Copy from the first line below down to and including the line with "bmf, RED, fence)". Skip the pictures.

* begin Information provided *

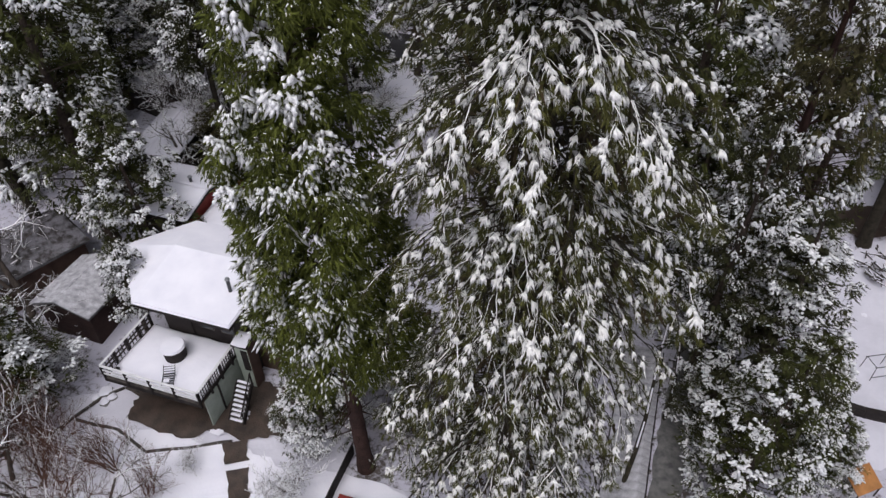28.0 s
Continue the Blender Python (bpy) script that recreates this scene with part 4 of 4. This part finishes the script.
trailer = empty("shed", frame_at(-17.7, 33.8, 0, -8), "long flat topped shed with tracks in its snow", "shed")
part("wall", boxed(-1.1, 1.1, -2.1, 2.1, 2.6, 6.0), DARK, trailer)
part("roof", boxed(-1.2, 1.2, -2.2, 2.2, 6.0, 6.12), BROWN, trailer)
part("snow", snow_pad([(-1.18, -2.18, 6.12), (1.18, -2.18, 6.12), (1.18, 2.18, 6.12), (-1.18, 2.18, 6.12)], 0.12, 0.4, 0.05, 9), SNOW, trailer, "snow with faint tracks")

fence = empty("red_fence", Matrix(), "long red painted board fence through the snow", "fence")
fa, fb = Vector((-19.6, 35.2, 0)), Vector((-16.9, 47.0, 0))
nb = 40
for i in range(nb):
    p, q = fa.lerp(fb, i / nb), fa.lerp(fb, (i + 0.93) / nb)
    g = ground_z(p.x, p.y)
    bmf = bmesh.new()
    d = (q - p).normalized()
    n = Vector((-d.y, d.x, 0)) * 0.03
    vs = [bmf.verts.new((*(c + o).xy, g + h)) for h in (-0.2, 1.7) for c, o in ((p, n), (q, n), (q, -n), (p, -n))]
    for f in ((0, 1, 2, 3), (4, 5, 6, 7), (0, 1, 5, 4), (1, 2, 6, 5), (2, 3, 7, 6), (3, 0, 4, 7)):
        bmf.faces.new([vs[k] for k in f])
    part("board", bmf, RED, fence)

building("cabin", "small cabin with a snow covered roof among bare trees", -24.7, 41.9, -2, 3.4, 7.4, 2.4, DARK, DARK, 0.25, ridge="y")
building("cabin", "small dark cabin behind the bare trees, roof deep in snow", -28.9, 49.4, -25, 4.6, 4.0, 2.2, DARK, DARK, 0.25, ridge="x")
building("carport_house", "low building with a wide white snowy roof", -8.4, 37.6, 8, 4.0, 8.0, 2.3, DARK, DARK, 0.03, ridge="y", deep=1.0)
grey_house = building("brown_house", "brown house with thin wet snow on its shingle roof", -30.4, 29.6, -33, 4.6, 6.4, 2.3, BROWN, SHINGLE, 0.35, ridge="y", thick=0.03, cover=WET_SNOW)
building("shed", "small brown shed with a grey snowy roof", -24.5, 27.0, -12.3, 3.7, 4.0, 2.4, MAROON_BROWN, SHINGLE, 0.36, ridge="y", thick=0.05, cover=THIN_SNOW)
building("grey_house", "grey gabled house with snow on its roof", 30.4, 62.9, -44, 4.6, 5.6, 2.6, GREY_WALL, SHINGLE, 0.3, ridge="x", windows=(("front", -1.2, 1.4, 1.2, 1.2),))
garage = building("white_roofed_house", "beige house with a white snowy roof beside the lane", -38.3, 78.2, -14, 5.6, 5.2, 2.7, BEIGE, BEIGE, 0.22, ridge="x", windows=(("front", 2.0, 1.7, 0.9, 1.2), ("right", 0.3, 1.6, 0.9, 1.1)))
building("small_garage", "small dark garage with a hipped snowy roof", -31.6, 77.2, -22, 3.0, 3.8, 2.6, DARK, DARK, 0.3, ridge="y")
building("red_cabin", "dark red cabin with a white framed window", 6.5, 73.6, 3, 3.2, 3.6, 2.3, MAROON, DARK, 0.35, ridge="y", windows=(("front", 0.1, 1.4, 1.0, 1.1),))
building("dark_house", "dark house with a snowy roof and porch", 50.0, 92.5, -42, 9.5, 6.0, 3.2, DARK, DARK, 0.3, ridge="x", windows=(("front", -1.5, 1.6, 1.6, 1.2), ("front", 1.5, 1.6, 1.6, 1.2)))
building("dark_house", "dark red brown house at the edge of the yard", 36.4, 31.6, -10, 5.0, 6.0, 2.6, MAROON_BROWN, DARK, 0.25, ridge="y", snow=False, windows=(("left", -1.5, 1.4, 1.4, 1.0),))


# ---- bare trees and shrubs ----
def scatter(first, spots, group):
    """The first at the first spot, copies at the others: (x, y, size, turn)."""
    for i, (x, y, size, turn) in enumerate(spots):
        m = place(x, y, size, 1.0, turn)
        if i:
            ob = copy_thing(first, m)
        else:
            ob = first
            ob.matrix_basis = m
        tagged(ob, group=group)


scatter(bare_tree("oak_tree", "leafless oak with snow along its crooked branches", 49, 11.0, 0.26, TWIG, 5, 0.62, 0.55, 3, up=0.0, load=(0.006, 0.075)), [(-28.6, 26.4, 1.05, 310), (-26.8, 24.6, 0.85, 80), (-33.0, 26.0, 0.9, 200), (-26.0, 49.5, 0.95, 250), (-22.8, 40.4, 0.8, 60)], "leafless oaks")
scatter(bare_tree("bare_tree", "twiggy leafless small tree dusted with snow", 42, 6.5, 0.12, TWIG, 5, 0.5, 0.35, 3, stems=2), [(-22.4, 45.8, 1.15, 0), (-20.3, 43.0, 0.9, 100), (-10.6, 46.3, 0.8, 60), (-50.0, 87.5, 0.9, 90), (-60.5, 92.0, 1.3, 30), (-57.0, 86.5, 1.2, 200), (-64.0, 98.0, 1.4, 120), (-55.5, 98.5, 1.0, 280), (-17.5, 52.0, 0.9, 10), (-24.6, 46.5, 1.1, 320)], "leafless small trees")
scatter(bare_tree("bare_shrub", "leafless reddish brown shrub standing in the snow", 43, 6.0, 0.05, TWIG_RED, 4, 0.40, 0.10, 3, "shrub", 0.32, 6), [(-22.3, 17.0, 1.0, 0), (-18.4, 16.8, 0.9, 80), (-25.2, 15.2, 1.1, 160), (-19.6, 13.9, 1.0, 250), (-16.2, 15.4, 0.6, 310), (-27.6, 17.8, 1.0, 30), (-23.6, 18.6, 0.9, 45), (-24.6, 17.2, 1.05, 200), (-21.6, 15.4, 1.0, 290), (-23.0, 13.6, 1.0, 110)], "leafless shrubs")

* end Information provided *

▶ [Answer for this exercise]:
28.0 s
Continue the Blender Python (bpy) script that recreates this scene with part 4 of 4. This part finishes the script.
trailer = empty("shed", frame_at(-17.7, 33.8, 0, -8), "long flat topped shed with tracks in its snow", "shed")
part("wall", boxed(-1.1, 1.1, -2.1, 2.1, 2.6, 6.0), DARK, trailer)
part("roof", boxed(-1.2, 1.2, -2.2, 2.2, 6.0, 6.12), BROWN, trailer)
part("snow", snow_pad([(-1.18, -2.18, 6.12), (1.18, -2.18, 6.12), (1.18, 2.18, 6.12), (-1.18, 2.18, 6.12)], 0.12, 0.4, 0.05, 9), SNOW, trailer, "snow with faint tracks")

fence = empty("red_fence", Matrix(), "long red painted board fence through the snow", "fence")
fa, fb = Vector((-19.6, 35.2, 0)), Vector((-16.9, 47.0, 0))
nb = 40
for i in range(nb):
    p, q = fa.lerp(fb, i / nb), fa.lerp(fb, (i + 0.93) / nb)
    g = ground_z(p.x, p.y)
    bmf = bmesh.new()
    d = (q - p).normalized()
    n = Vector((-d.y, d.x, 0)) * 0.03
    vs = [bmf.verts.new((*(c + o).xy, g + h)) for h in (-0.2, 1.7) for c, o in ((p, n), (q, n), (q, -n), (p, -n))]
    for f in ((0, 1, 2, 3), (4, 5, 6, 7), (0, 1, 5, 4), (1, 2, 6, 5), (2, 3, 7, 6), (3, 0, 4, 7)):
        bmf.faces.new([vs[k] for k in f])
    part("board", bmf, RED, fence)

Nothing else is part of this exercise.